New Wave of Condo Towers Coming to Miami

Miami developers will soon launch a new wave of condominium towers in downtown Miami. Their intended target? International pre-construction buyers who can pay cash.

Downtown Miami is once again a hot spot for developers who are rushing to buy up land and erect new condo towers. In the coming years alone, at least six new condo projects are slated to break ground in Miami and developers are promising to announce several additional projects soon.

Developers say the time is right because they feel they learned their lesson and they are adopting financial models with far less risk than the 20% deposit pre-sales that were popular during the last building boom.

Harvey Hernandez, whose Newgard Development Group recently announced plans for a new condo tower called Brickell House at 1300 Brickell Bay Drive, said, “It’s time to think of where we’re going to be rather than where we were. It could not be a better moment for us to launch a project.”

Over the past two year, cash buyers have bought thousands of units at discounted prices and downtown Miami is seeing a growth in population along with reduced construction costs.

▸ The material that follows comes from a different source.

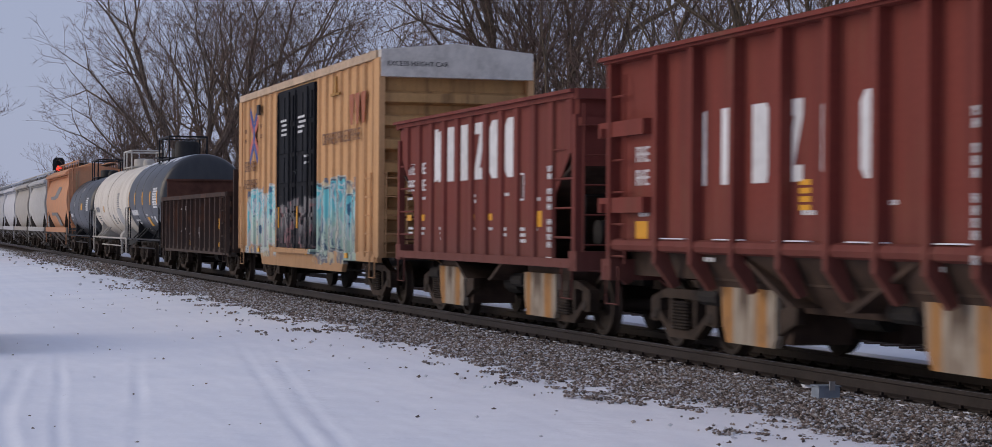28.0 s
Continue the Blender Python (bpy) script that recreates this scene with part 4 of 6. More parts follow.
# ---- the train ----
W6 = [(0.35, 0.62, 0.75), (0.12, 0.42, 0.6), (0.55, 0.72, 0.78), (0.08, 0.16, 0.36)]
TAG_CYAN = [(0.07, 0.45, 0.64), (0.25, 0.58, 0.72), (0.04, 0.32, 0.56), (0.03, 0.05, 0.10)]
TAG_PALE = [(0.62, 0.60, 0.58), (0.66, 0.60, 0.54), (0.42, 0.42, 0.45), (0.58, 0.34, 0.30)]
TAG_PINK = [(0.62, 0.12, 0.14), (0.56, 0.075, 0.10), (0.64, 0.17, 0.19), (0.66, 0.46, 0.48)]
TAG_BLUE = [(0.03, 0.10, 0.32), (0.02, 0.30, 0.42), (0.05, 0.16, 0.42), (0.60, 0.26, 0.10)]
TAG_CREAM = [(0.50, 0.39, 0.33), (0.56, 0.48, 0.41), (0.44, 0.28, 0.22), (0.30, 0.08, 0.06)]
TAG_GREEN = [(0.42, 0.50, 0.36), (0.48, 0.53, 0.42), (0.07, 0.065, 0.065), (0.58, 0.34, 0.34)]
TAG_MINT = [(0.16, 0.55, 0.60), (0.45, 0.62, 0.52), (0.06, 0.14, 0.24), (0.60, 0.58, 0.42)]
WHITE_LINE, DARK_LINE = (0.68, 0.66, 0.66), (0.03, 0.03, 0.04)
YELLOW, OCHRE = (0.67, 0.385, 0.19), (0.56, 0.305, 0.155)

m_door = car_paint("black_door", (0.009, 0.011, 0.016), (0.018, 0.019, 0.023), (0.022, 0.02, 0.02), ((-1.8, 2.4, 0.9, 2.2, [(0.22, 0.21, 0.21), (0.06, 0.055, 0.06), (0.28, 0.15, 0.16)], (0.03, 0.03, 0.035), 0.16),), 0.5, grimy=False, gap=0.66)
m_roof_tan = plain("tan_roof", (0.55, 0.40, 0.27), 0.6)
# end paint: grime, plus the shade of ends turned from the sun, coloured in
m_end_tan = car_paint("grimy_end_paint", (0.56, 0.325, 0.14), (0.36, 0.21, 0.10), (0.14, 0.075, 0.04), (), 0.7)
m_end_dark = plain("dark_green_end", (0.03, 0.034, 0.031), 0.75, 0.0, 0.35, 5)
m_band = plain("white_band", (0.72, 0.67, 0.60), 0.6)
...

Resales in South Florida are up 65% this year, and according to The Miami Herald, only about 2,000 of the 23,000 downtown condos built during the boom remain unsold.

So where is all this demand coming from? Almost exclusively, it is coming from outside Miami. Buyers based in Canada, Latin America, the northeast United States and Europe have reportedly spent more than $3.8 billion on South Florida real estate this year. According to the Miami Association of Realtors, international buyers account for approximately 90% of new condo sales and builders believe that this surging international demand is strong enough to support new condo towers.

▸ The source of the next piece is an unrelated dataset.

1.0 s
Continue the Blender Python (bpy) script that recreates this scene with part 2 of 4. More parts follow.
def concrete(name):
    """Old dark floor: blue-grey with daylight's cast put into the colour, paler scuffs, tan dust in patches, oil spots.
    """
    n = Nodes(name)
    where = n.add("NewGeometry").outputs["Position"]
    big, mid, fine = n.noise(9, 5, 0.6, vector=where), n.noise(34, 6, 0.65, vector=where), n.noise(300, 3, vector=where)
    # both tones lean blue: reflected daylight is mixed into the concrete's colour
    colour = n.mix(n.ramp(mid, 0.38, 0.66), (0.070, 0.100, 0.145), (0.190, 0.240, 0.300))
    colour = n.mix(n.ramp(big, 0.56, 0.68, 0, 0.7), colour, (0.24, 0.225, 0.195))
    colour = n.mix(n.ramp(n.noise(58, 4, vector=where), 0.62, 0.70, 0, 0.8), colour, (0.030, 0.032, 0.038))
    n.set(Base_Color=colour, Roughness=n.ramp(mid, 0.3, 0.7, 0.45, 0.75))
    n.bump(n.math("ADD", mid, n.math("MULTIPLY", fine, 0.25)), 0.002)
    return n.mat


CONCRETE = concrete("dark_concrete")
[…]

Builders are also hedging risk by requiring buyers to pay as much as 80% of the full price of a condo before construction is complete. Broken down, this typically means that buys pay 20% at pre-construction, 20% at ground-breaking and another 30-40% as the tower is topped off and approved for occupancy.

Craig Studnicky, principal of RelatedISG, a new development and sales partnership with Jorge Perez’s Related Group, said, “The beauty of this business model is it separates the men from the boys. There are no speculators. The contracts are not assignable. These are people that are planning to live there or invest and use them as rentals.”

This proposed financing model is popular in Latin America, but it has never been tested on a large-scale basis in the United States. It remains to be seen whether developers’ line of thinking will prove profitable. Some believe that developers are still testing the market and if the cash-buyers do not materialize as they expect, the project will never be built.

While international buyers are believed to help reduce current inventory, it’s hard to know if the supply of homes on paper really matches the true inventory. Bulk buyers and investors purchased many of the recently sold condos at discount prices. As the market rebounds, those investors may put their properties back up for sale.

Despite some uncertainty, international interest in Miami real estate remains strong. Condo prices in Sao Paolo, for example, are up more than 30% in the past year, making relatively low-priced Miami quite attractive to those looking for a second home.